With a new practice facility and renovated arena on top of all the other appeal living in Phoenix brings, things are coming together in that regard.
“I think that was what was most important for this organization and this team this summer is guys wanting to come here,” Booker said Thursday. “A guy like Jae wanting to come here, a guy like Chris — a Hall of Fame guy — wanting to come to Phoenix after what we’ve been through for the past 5-10 years. That’s a step forward for this organization and people really see something’s brewing over here.
“I’m trying not to get ahead of myself but I think already this is a big step for this organization.”
Booker and the Suns as a whole aren’t even tempering the higher expectations for the team, they’re not even really addressing them. That’s what Booker is getting at when saying he doesn’t want to say too much, like penciling in a playoff appearance already. That’s because there’s a common mindset there that has shined through all week when everyone speaks.
“The expectations are what you work for,” Williams said. “I think it’s a much bigger deal here because of the history of this program the last few years but I think if you ask all of our guys, they would tell you that this is what they want. When you have expectations and you have pressure, that means you’re a team that has the potential to be pretty good.”

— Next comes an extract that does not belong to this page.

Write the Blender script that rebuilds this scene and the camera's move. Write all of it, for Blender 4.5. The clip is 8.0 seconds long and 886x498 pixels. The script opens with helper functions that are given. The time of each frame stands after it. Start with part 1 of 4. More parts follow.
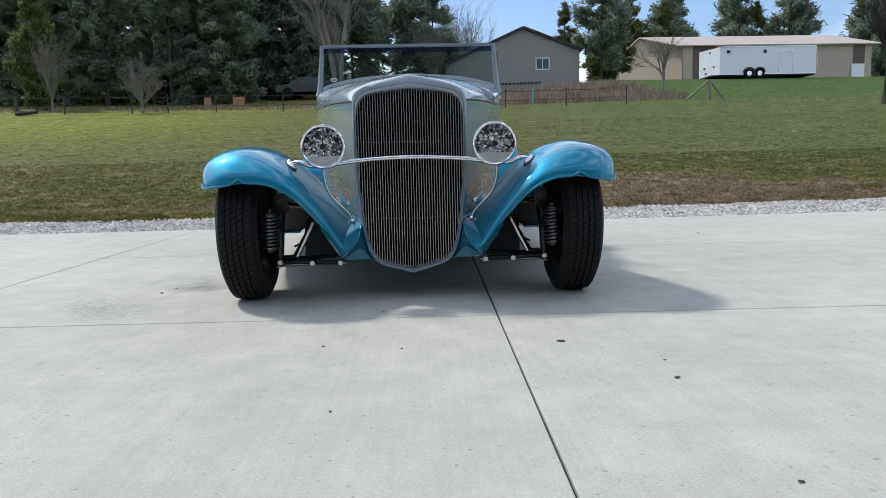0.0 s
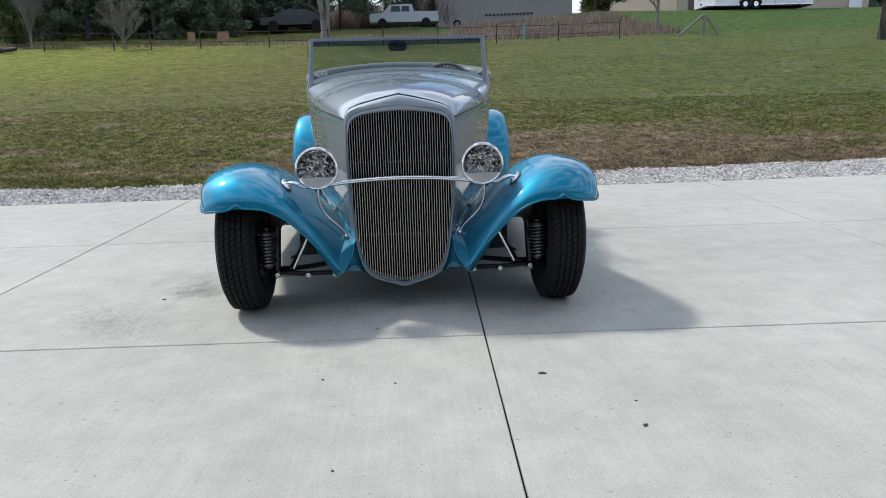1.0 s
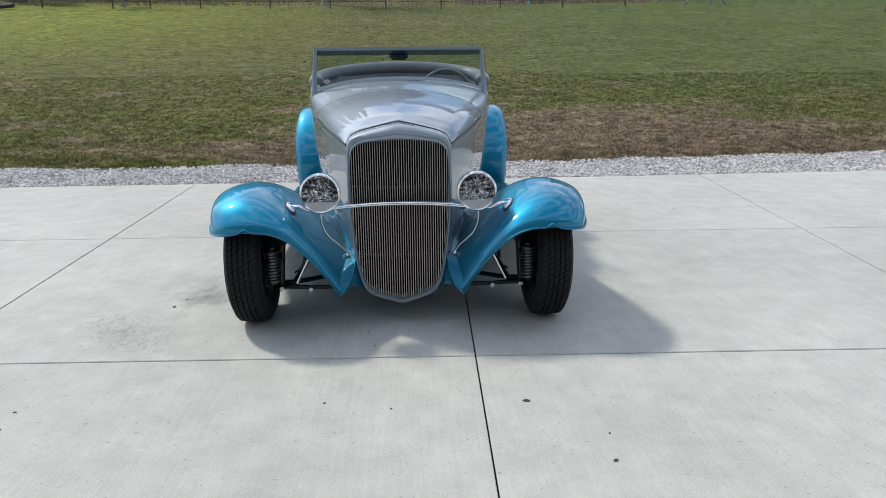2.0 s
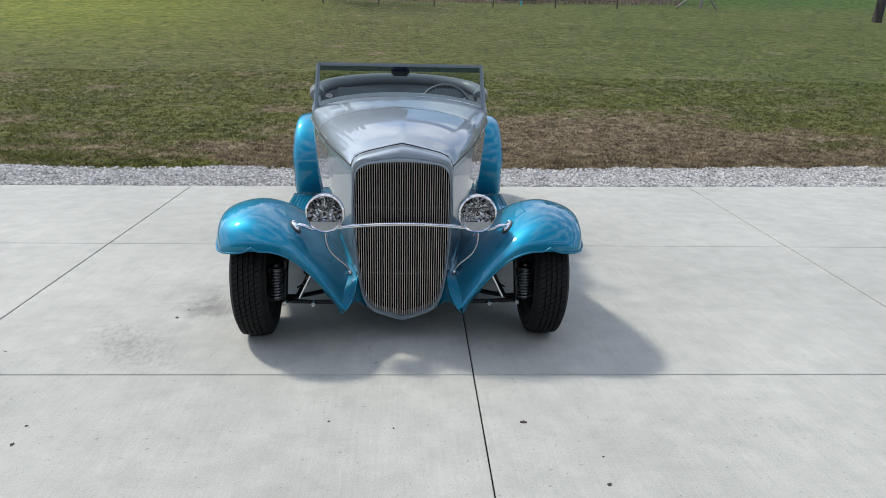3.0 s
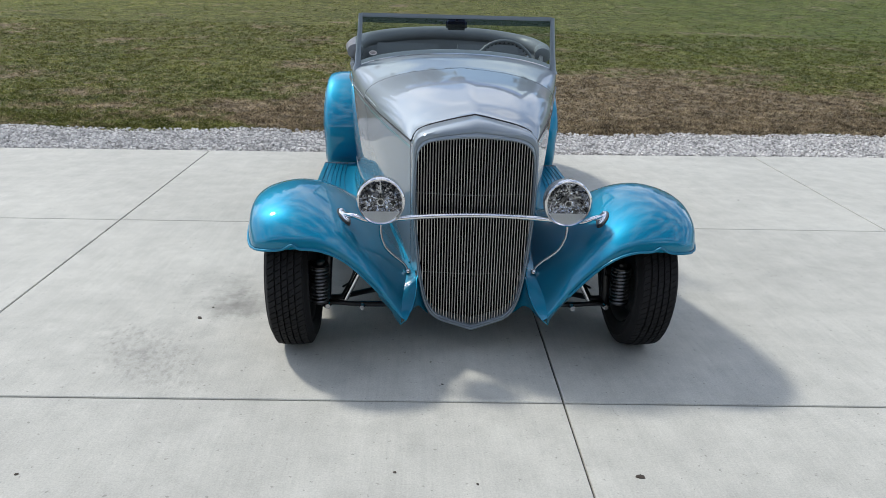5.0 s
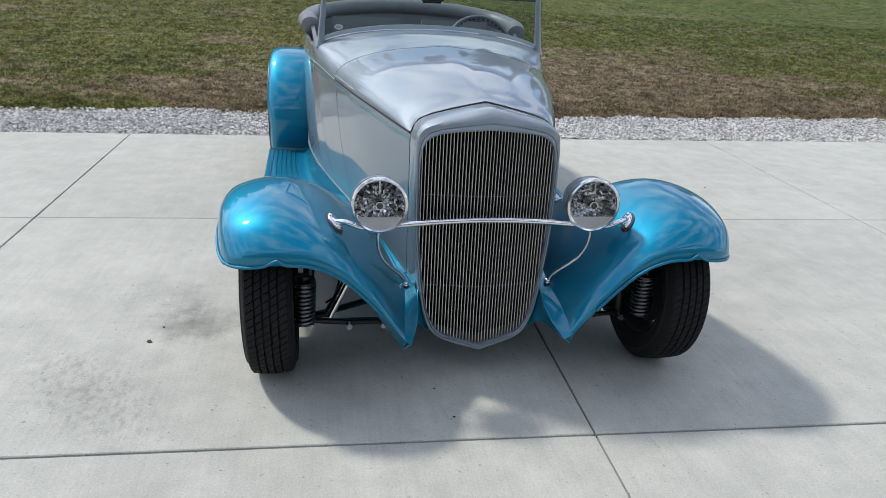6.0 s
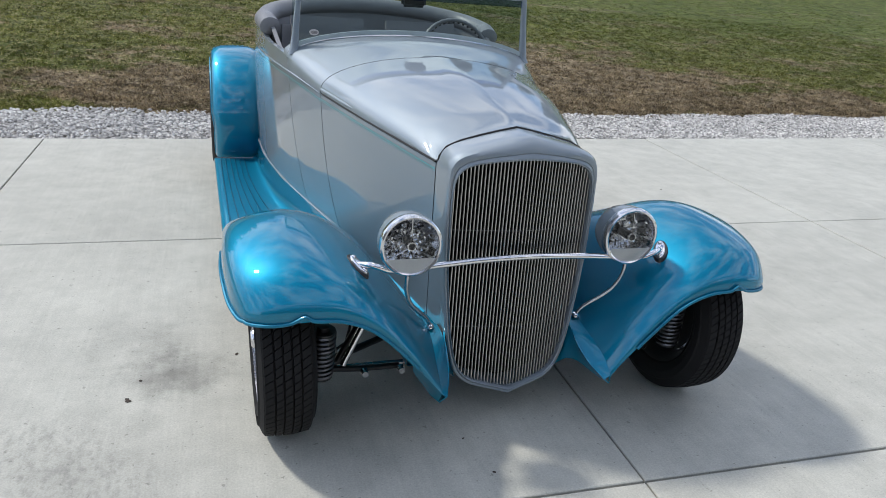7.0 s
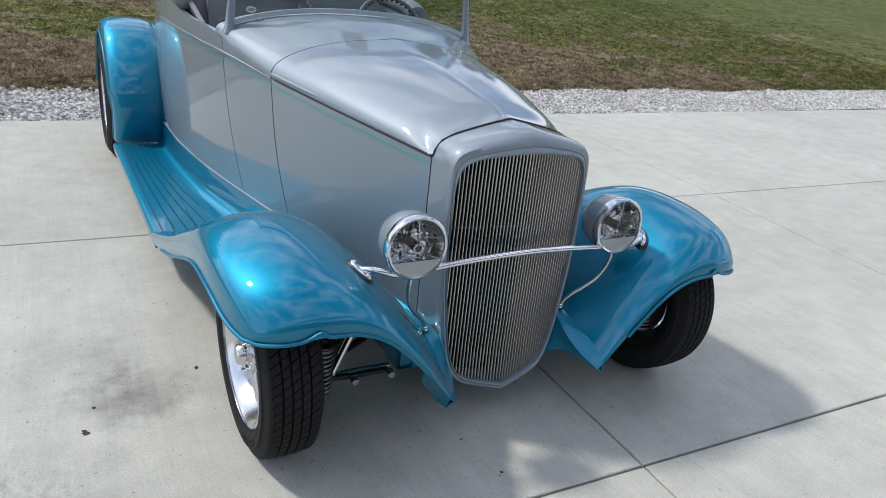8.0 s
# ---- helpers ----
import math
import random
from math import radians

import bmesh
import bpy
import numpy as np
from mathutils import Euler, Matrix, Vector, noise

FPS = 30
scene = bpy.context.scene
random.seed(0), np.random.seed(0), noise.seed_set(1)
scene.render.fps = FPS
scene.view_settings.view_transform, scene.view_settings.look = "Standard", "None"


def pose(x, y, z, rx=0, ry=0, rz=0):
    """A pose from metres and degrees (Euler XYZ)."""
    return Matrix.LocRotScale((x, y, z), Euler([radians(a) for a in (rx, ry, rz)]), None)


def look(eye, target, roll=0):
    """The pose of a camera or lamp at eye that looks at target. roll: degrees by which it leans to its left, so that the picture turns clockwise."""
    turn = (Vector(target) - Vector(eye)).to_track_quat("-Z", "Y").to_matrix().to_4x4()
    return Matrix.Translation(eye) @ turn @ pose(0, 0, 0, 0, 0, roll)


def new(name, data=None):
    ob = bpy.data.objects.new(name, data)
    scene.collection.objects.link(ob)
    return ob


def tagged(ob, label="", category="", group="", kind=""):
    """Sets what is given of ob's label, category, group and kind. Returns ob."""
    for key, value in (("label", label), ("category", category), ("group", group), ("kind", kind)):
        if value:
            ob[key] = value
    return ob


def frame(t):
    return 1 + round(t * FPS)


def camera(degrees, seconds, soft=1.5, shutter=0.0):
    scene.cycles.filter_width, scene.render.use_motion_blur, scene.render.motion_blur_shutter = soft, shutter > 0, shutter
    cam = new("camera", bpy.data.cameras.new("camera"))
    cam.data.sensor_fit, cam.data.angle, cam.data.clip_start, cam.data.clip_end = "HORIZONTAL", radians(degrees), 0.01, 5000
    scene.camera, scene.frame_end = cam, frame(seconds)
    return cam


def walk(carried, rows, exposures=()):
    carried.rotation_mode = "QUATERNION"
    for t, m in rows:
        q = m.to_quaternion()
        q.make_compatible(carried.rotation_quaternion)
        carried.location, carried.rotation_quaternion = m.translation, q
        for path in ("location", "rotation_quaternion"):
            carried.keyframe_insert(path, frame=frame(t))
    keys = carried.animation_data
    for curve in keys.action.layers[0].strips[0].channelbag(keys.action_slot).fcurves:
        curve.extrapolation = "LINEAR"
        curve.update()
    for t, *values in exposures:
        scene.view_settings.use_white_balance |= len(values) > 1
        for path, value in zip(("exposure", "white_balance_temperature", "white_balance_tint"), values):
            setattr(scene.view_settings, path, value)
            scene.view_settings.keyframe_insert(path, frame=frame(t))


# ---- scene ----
cam = camera(64.8, 8.0, soft=0.8)
PATH = [
    (0, (0.04, -3.02, 0.554), (0.106, -1.035, 0.324), -1.3),
    (0.5, (0.039, -3.059, 0.744), (0.121, -1.088, 0.413), -1.6),
    (1, (0.05, -3.101, 0.933), (0.136, -1.148, 0.51), -1.5),
    (1.5, (0.07, -3.16, 1.108), (0.147, -1.227, 0.6), -1.2),
    (3, (-0.003, -3.272, 1.383), (0.121, -1.352, 0.838), 1.1),
    (3.5, (-0.101, -3.256, 1.394), (0.001, -1.341, 0.825), 1.1),
    (4, (-0.111, -3.091, 1.382), (-0.07, -1.184, 0.779), 1.2),
    (5.5, (-0.349, -2.407, 1.334), (-0.169, -0.537, 0.647), 2.1),
    (6, (-0.509, -2.208, 1.316), (-0.185, -0.367, 0.606), 3.1),
    (6.5, (-0.692, -2.061, 1.356), (-0.237, -0.253, 0.632), 3.9),
    (7, (-0.84, -1.871, 1.369), (-0.255, -0.103, 0.64), 4.5),
    (7.5, (-1.057, -1.792, 1.399), (-0.315, -0.091, 0.653), 5.6),
    (8, (-1.151, -1.62, 1.375), (-0.225, -0.024, 0.604), 6.6),
]
walk(cam, [(t, look(eye, target, roll)) for t, eye, target, roll in PATH])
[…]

That unity is easier to have when its similarly-minded individuals, a credit to the swiftness of general manager James Jones’ rebuild and roster reconstruction.
“Culture is driven by players,” Williams said Tuesday.
What it comes down to is this: they’re going to grind together towards the ultimate goal of winning a championship, continuing Williams’ team-building process, and everything else is the journey of getting there.
Mikal Bridges had the best answer of the week when he was asked about his own expectations on Tuesday.
“Shoot, my expectation’s always to win,” he said. “What’s the highest thing you can do from winning? It’s winning a championship. Trying to improve and get to that point. I know James Jones, coach Monty — that’s what they’ve been preaching and that’s everybody else. Obviously, for Suns fans and everybody else that’s been around the Suns for a while, us winning games (and) making the playoffs is the next step for them. For just being around for years with the team not playing that well, so I understand … We definitely have a lot of expectations to win and win at the highest level and the ultimate goal is to be the last team standing.
“I know everybody is saying slow your roll for how we’re talking about wanting to win a championship, like, what else do you want us to say? You understand? We’re competitors, we want to win. Do you want us to say, ‘Oh, we’re OK with just playoffs. We’re OK with making it out (of) the West.’ No. Everybody wants to definitely get a ring on their finger and that’s definitely going to be the goal.”